「最初は猫が好きな人だと思っていました。猫が7匹に増えアパートが狭くなったときは、家を紹介したり、エアコン代や猫のケージ代、家賃、光熱費を工面したこともあります。彼は言っていることとやっていることが違う。今は、だまされたと思っています」
栃木県警足利署は11月28日、足利市の無職、北口雄一容疑者(58)を、動物愛護法違反の疑いで現行犯逮捕した。逮捕容疑は、猫の死骸が放置された家で、37匹の猫などを飼育、虐待したというもの。冒頭の発言は、容疑者の知人・Aさんの後悔の念だ。
近所の人が洗濯物を干せないほどのにおい
猫たちの虐待現場になったのは、足利市内の住宅街にある北口容疑者の自宅。
「あの家の前を通るときは、鼻を押さえないと歩けないほど、においがすごかった。近所の人は洗濯物も干せない、って困っていました。

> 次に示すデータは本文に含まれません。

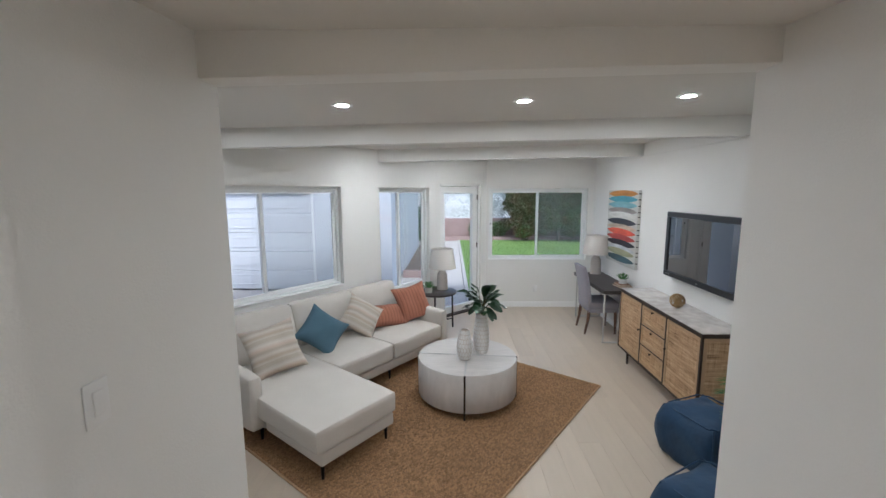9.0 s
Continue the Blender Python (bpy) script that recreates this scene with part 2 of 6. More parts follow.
# ---------- walls ----------
def wall_bm(p0, p1, z0, z1, thick, openings=(), bm=None):
    """A wall from p0 to p1, its room face on that line and its body to the right of the way; openings as (s0, s1, za, zb)."""
    bm = bm or bmesh.new()
    p0, p1 = Vector((*p0, 0)), Vector((*p1, 0))
    d = (p1 - p0).normalized()
    out = Vector((d.y, -d.x, 0))
    length = (p1 - p0).length
    ss = sorted({0.0, length, *[v for o in openings for v in o[:2] if 0 < v < length]})
    zs = sorted({z0, z1, *[v for o in openings for v in o[2:] if z0 < v < z1]})

    def filled(i, j):
        if not (0 <= i < len(ss) - 1 and 0 <= j < len(zs) - 1):
            return False
        s, z = (ss[i] + ss[i + 1]) / 2, (zs[j] + zs[j + 1]) / 2
        return not any(o[0] < s < o[1] and o[2] < z < o[3] for o in openings)

    def at(i, j, k):
        return bm.verts.new(p0 + d * ss[i] + out * (thick * k) + Vector((0, 0, zs[j])))

    for i in range(len(ss) - 1):
        for j in range(len(zs) - 1):
            if not filled(i, j):
                continue
            bm.faces.new((at(i, j, 0), at(i + 1, j, 0), at(i + 1, j + 1, 0), at(i, j + 1, 0)))
            bm.faces.new((at(i, j + 1, 1), at(i + 1, j + 1, 1), at(i + 1, j, 1), at(i, j, 1)))
            if not filled(i - 1, j):
                bm.faces.new((at(i, j, 1), at(i, j, 0), at(i, j + 1, 0), at(i, j + 1, 1)))
            if not filled(i + 1, j):
                bm.faces.new((at(i + 1, j, 0), at(i + 1, j, 1), at(i + 1, j + 1, 1), at(i + 1, j + 1, 0)))
            if not filled(i, j - 1):
                bm.faces.new((at(i, j, 1), at(i + 1, j, 1), at(i + 1, j, 0), at(i, j, 0)))
            if not filled(i, j + 1):
                bm.faces.new((at(i, j + 1, 0), at(i + 1, j + 1, 0), at(i + 1, j + 1, 1), at(i, j + 1, 1)))
    bmesh.ops.remove_doubles(bm, verts=bm.verts, dist=0.0005)
    return bm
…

今年の夏はノミが大発生して、家の前の道路でもぴょんぴょん跳ねていたほどです。ノミに食われて足がパンパンになったご近所さんもいます」
と周辺住民は困り果てる。
栃木県内で動物保護活動を行う関係者は、北口容疑者を要注意人物とみていた。
「埼玉県深谷市から足利市に引っ越してきたことは知っていました。深谷市で住んでいた借家は劣悪な環境で、猫の死骸も大量に出てきたと聞いていましたので……」
2016年11月、北口容疑者は、深谷市長脅迫容疑で逮捕されている。その際、留守宅に置き去りにされたのが、120匹ほどの猫。
2017年3月、家賃滞納で退去を求められ、強制執行。猫を保護するため立ち会った愛護団体スタッフに家の中の様子を聞くことができた。
容疑者は当時70匹ほどいた猫を連れて逃げた後だった。執行官やスタッフが防護服を着て室内に入ると、そこは排泄物の山。窓には猫が逃げられないように頑丈な柵。ケージはクモの巣だらけ。ハエ取り紙にはハエがびっしり。
「臭気で目がしょぼしょぼして、息ができないくらいでした。アンモニア臭、排泄物のにおい、それに死臭です」
猫の死骸が10匹以上、入った段ボールも発見された。